■ THE RECORDS:
++++++++++++++++++++

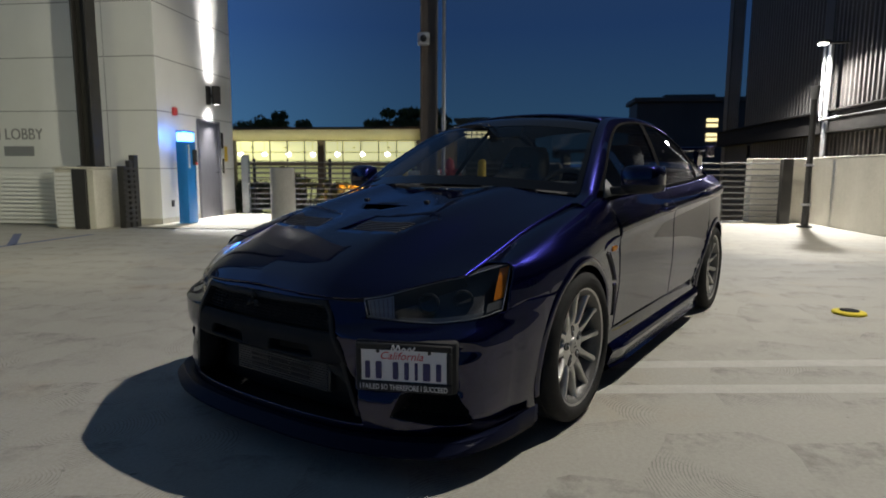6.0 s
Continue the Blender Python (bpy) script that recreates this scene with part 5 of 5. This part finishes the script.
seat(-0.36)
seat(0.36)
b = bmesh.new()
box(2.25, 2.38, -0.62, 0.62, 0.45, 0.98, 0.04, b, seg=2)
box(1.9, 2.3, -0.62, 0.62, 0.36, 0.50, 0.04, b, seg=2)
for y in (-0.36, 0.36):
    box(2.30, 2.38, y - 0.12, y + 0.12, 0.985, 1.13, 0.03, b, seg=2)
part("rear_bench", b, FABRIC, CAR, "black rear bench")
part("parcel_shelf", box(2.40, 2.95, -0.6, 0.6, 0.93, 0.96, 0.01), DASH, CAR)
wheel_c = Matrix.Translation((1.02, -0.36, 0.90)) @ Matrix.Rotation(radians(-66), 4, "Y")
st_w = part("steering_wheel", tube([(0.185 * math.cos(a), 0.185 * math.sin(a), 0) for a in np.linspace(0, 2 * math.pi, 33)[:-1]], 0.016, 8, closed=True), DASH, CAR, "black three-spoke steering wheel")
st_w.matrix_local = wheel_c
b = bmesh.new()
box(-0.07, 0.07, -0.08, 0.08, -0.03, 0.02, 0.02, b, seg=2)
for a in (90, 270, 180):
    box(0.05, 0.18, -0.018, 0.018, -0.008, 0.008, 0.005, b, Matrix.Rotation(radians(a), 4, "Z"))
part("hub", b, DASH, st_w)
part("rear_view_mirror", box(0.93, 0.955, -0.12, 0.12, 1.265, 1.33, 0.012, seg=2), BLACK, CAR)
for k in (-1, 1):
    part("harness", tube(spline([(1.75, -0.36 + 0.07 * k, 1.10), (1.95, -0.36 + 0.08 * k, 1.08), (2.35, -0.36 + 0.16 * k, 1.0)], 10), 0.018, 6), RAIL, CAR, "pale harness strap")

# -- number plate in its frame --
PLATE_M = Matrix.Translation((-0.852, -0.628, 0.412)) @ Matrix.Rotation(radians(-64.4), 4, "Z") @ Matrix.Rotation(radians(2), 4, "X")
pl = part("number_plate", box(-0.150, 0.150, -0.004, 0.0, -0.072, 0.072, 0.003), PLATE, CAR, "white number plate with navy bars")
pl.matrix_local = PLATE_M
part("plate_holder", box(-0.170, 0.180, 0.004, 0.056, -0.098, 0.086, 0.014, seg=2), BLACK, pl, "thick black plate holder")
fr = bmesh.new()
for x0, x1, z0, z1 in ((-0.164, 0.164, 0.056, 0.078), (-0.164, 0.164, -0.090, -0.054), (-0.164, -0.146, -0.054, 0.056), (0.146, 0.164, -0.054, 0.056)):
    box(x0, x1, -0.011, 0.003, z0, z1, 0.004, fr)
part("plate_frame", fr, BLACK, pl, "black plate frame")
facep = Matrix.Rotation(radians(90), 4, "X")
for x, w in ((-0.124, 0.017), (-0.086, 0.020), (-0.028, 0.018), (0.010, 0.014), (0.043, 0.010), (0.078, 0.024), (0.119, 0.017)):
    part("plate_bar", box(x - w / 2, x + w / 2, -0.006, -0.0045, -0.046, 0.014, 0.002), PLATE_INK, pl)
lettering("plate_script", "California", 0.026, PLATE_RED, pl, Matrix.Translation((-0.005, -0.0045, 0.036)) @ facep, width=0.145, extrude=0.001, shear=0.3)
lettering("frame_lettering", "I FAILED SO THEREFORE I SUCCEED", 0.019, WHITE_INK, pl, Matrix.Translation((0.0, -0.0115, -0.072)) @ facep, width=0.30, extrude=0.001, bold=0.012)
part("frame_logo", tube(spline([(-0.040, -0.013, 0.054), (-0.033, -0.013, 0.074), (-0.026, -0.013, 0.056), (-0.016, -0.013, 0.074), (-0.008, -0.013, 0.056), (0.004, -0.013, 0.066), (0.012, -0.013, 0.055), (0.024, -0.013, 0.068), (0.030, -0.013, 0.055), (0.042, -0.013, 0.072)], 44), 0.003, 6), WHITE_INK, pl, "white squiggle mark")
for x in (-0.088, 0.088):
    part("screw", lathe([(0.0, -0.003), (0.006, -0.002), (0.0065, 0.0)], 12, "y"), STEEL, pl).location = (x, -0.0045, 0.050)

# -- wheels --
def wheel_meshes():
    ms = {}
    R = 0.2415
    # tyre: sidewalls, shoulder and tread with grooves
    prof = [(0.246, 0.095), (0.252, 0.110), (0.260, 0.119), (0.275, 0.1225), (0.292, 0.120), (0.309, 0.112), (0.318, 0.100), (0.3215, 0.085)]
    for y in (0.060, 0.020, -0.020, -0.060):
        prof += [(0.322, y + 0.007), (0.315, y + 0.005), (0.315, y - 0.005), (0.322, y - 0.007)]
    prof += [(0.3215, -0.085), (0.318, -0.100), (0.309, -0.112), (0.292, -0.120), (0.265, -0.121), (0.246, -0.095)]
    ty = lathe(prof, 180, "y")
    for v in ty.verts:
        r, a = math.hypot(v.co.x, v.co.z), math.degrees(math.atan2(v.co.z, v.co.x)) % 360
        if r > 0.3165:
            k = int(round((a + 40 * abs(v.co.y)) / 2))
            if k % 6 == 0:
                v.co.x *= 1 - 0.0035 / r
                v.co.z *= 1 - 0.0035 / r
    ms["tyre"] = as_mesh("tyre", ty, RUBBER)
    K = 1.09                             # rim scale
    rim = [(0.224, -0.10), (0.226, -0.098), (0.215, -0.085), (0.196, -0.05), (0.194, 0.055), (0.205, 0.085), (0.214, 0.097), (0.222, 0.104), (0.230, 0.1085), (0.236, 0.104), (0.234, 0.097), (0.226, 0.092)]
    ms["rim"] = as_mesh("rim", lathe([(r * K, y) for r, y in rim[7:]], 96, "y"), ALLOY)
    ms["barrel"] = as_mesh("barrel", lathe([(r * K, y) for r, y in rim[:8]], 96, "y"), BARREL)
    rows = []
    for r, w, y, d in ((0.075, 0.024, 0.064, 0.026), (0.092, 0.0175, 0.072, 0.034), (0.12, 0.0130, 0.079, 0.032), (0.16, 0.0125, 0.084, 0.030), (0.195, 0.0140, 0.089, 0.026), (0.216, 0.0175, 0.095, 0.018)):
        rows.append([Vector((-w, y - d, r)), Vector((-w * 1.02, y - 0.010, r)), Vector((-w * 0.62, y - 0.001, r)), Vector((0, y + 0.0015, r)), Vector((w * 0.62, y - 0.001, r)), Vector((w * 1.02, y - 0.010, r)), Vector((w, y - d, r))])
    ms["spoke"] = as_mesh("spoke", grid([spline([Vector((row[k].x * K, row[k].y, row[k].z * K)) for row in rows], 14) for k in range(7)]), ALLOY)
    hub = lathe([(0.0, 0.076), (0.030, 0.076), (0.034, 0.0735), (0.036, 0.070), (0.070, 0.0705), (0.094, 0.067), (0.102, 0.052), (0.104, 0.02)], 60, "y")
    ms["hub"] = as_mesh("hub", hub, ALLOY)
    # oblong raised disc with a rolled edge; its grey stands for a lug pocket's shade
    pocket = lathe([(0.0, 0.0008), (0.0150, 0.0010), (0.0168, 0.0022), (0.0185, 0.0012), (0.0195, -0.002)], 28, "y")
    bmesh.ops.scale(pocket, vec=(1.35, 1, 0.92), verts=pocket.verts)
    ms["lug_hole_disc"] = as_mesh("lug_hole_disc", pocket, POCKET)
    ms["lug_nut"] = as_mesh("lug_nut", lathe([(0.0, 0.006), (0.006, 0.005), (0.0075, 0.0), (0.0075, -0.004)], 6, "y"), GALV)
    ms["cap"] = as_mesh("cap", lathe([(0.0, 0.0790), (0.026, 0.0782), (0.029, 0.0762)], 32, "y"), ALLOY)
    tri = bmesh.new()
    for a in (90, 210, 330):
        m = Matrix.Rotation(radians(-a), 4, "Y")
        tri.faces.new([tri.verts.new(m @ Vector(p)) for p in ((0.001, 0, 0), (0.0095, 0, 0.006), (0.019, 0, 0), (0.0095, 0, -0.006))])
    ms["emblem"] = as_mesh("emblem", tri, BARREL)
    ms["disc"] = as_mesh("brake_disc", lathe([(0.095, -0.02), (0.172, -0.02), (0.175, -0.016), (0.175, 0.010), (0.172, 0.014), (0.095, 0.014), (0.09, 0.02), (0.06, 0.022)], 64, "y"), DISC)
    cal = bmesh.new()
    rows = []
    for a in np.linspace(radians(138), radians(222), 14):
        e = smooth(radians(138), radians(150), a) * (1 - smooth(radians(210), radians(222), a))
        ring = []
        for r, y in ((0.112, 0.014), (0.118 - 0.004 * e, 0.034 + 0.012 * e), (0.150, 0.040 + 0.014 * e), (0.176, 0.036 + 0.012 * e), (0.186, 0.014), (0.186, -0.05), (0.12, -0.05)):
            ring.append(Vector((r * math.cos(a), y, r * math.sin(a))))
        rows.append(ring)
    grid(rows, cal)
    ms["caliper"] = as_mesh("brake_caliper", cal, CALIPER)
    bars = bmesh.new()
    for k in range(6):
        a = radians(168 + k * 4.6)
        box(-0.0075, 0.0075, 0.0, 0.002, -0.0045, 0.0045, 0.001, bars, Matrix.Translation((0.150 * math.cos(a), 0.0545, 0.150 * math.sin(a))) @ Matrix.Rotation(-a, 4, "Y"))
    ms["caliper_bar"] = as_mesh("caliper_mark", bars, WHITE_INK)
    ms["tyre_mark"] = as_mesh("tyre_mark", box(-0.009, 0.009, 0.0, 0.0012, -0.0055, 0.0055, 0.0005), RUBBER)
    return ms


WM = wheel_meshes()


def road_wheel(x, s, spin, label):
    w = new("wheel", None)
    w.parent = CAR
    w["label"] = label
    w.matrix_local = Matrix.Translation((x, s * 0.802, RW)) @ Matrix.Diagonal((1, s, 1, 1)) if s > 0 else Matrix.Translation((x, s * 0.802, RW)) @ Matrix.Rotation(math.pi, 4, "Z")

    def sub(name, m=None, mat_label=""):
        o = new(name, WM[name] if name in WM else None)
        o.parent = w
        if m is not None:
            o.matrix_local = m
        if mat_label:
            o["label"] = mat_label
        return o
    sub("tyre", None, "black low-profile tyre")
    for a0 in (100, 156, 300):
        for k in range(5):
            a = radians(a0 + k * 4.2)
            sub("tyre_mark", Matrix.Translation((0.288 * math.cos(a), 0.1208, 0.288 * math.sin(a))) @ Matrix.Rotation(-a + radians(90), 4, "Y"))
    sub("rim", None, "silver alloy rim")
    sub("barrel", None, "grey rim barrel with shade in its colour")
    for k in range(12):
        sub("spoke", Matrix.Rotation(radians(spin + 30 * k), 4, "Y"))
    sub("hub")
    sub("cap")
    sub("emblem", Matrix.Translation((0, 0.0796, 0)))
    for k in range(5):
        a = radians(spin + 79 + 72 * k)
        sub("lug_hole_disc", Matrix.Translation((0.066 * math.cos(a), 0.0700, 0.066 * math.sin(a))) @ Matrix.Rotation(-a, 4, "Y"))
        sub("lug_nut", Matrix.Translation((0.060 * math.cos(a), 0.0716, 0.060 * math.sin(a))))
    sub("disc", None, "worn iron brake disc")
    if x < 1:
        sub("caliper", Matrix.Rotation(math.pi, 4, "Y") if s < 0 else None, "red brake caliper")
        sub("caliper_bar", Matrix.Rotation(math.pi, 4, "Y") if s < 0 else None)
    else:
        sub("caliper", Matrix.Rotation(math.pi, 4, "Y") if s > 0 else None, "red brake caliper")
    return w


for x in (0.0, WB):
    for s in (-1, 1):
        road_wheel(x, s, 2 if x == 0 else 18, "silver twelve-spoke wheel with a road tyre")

++++++++++++++++++++

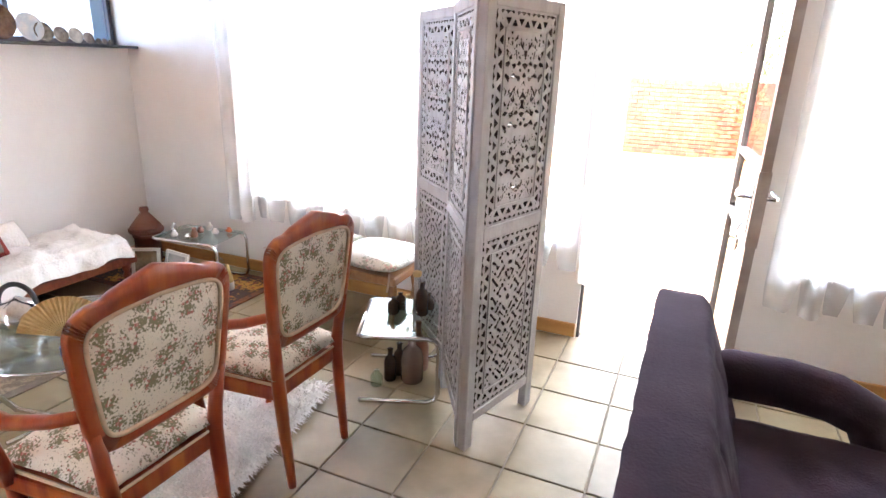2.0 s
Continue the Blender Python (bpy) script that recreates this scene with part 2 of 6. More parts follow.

++++++++++++++++++++

■ TASK GOAL: Nothing but the lines from the one with "finishes the script." through the one with "tube(spline([(1.75, -0.36 +" should be retyped; include both and keep them exact.

■ EXERCISE RESULT:
Continue the Blender Python (bpy) script that recreates this scene with part 5 of 5. This part finishes the script.
seat(-0.36)
seat(0.36)
b = bmesh.new()
box(2.25, 2.38, -0.62, 0.62, 0.45, 0.98, 0.04, b, seg=2)
box(1.9, 2.3, -0.62, 0.62, 0.36, 0.50, 0.04, b, seg=2)
for y in (-0.36, 0.36):
    box(2.30, 2.38, y - 0.12, y + 0.12, 0.985, 1.13, 0.03, b, seg=2)
part("rear_bench", b, FABRIC, CAR, "black rear bench")
part("parcel_shelf", box(2.40, 2.95, -0.6, 0.6, 0.93, 0.96, 0.01), DASH, CAR)
wheel_c = Matrix.Translation((1.02, -0.36, 0.90)) @ Matrix.Rotation(radians(-66), 4, "Y")
st_w = part("steering_wheel", tube([(0.185 * math.cos(a), 0.185 * math.sin(a), 0) for a in np.linspace(0, 2 * math.pi, 33)[:-1]], 0.016, 8, closed=True), DASH, CAR, "black three-spoke steering wheel")
st_w.matrix_local = wheel_c
b = bmesh.new()
box(-0.07, 0.07, -0.08, 0.08, -0.03, 0.02, 0.02, b, seg=2)
for a in (90, 270, 180):
    box(0.05, 0.18, -0.018, 0.018, -0.008, 0.008, 0.005, b, Matrix.Rotation(radians(a), 4, "Z"))
part("hub", b, DASH, st_w)
part("rear_view_mirror", box(0.93, 0.955, -0.12, 0.12, 1.265, 1.33, 0.012, seg=2), BLACK, CAR)
for k in (-1, 1):
    part("harness", tube(spline([(1.75, -0.36 + 0.07 * k, 1.10), (1.95, -0.36 + 0.08 * k, 1.08), (2.35, -0.36 + 0.16 * k, 1.0)], 10), 0.018, 6), RAIL, CAR, "pale harness strap")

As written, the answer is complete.